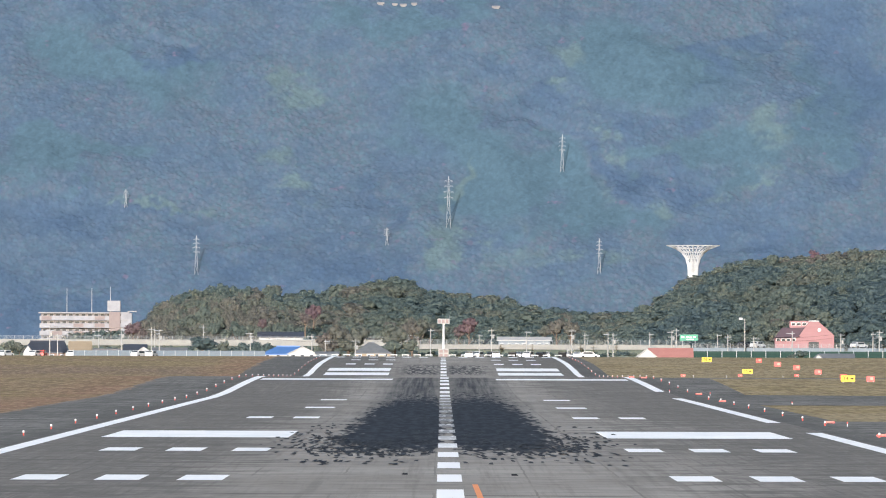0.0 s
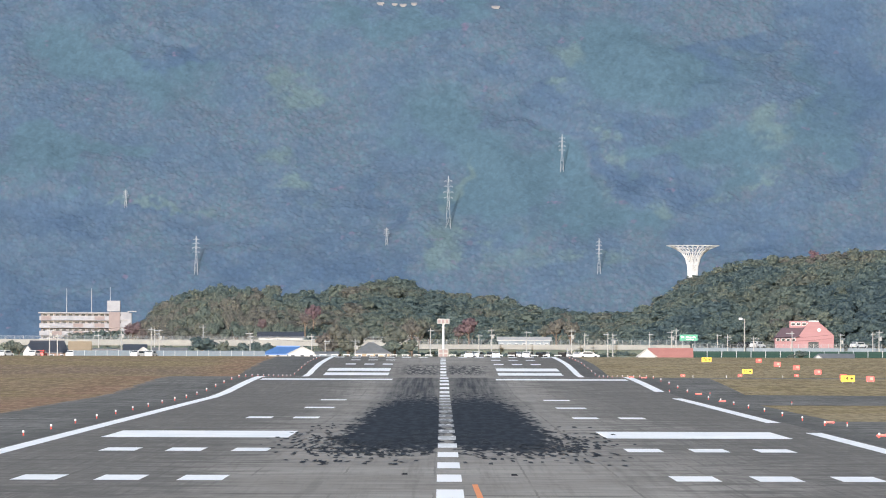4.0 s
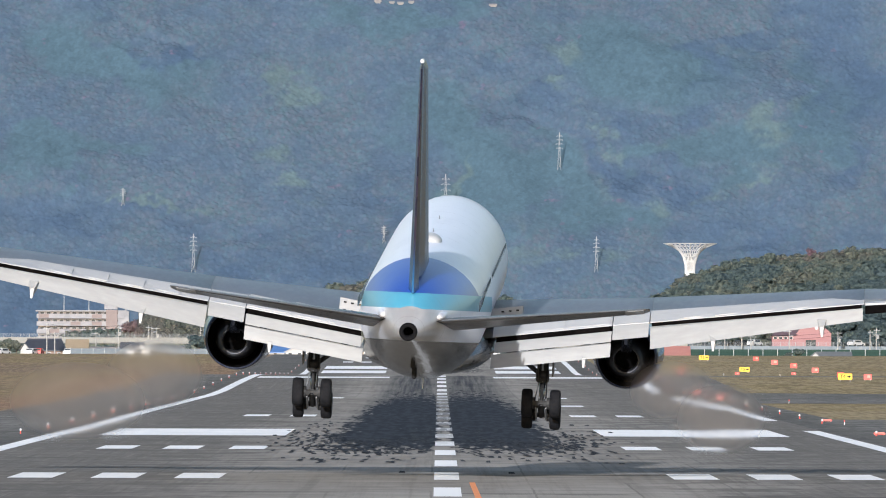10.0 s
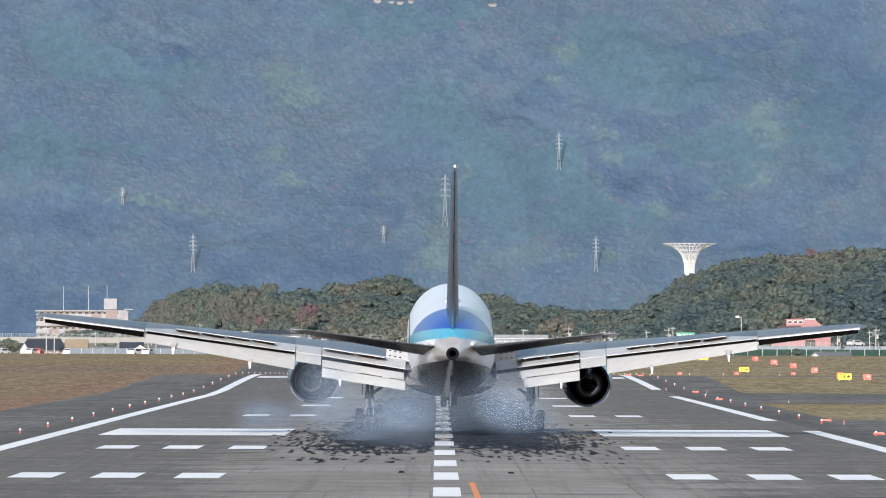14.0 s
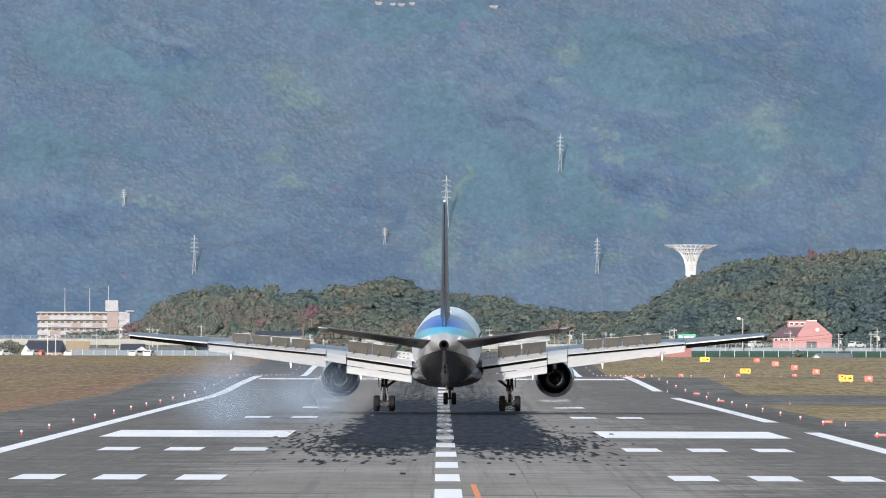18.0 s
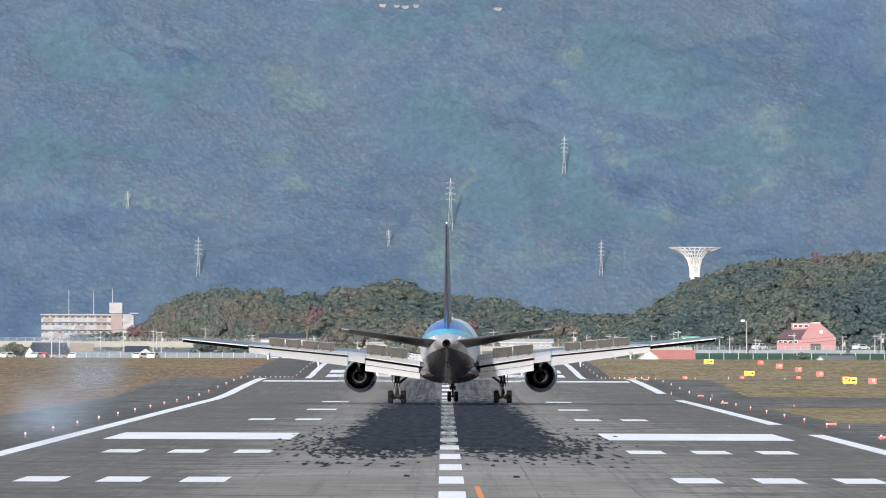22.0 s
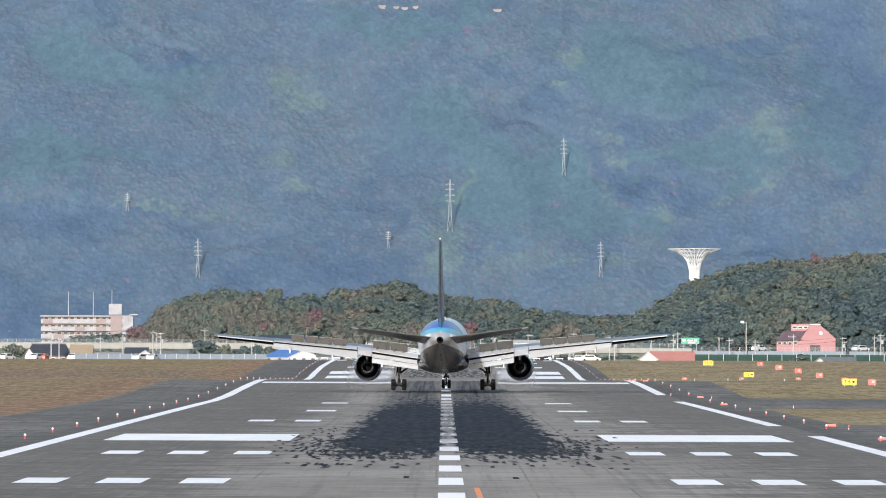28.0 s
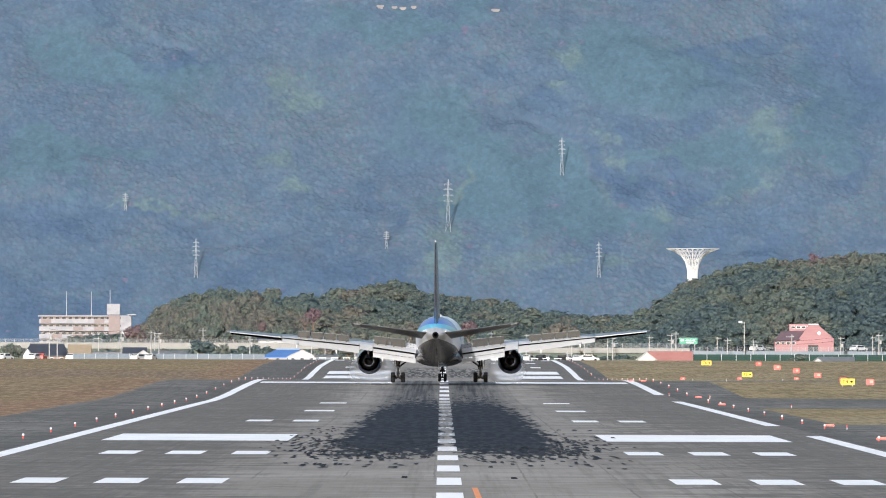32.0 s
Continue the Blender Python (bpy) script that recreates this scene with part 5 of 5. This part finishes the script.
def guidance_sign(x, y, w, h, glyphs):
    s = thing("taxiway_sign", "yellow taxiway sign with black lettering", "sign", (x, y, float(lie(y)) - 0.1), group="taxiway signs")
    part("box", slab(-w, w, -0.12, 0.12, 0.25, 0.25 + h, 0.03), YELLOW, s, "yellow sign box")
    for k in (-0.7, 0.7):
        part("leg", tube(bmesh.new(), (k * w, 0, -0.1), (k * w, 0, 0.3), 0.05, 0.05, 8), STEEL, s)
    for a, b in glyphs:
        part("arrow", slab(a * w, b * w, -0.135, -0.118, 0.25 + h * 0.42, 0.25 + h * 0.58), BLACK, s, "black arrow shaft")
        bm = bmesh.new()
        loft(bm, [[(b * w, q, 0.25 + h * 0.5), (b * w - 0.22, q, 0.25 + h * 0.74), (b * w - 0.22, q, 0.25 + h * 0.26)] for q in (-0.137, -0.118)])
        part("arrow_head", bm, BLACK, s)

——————

Given problem> Pictures in the data above should not be copied; transcribe everything else exactly.

Problem solution>
0.0 s
4.0 s
10.0 s
14.0 s
18.0 s
22.0 s
28.0 s
32.0 s
Continue the Blender Python (bpy) script that recreates this scene with part 5 of 5. This part finishes the script.
def guidance_sign(x, y, w, h, glyphs):
    s = thing("taxiway_sign", "yellow taxiway sign with black lettering", "sign", (x, y, float(lie(y)) - 0.1), group="taxiway signs")
    part("box", slab(-w, w, -0.12, 0.12, 0.25, 0.25 + h, 0.03), YELLOW, s, "yellow sign box")
    for k in (-0.7, 0.7):
        part("leg", tube(bmesh.new(), (k * w, 0, -0.1), (k * w, 0, 0.3), 0.05, 0.05, 8), STEEL, s)
    for a, b in glyphs:
        part("arrow", slab(a * w, b * w, -0.135, -0.118, 0.25 + h * 0.42, 0.25 + h * 0.58), BLACK, s, "black arrow shaft")
        bm = bmesh.new()
        loft(bm, [[(b * w, q, 0.25 + h * 0.5), (b * w - 0.22, q, 0.25 + h * 0.74), (b * w - 0.22, q, 0.25 + h * 0.26)] for q in (-0.137, -0.118)])
        part("arrow_head", bm, BLACK, s)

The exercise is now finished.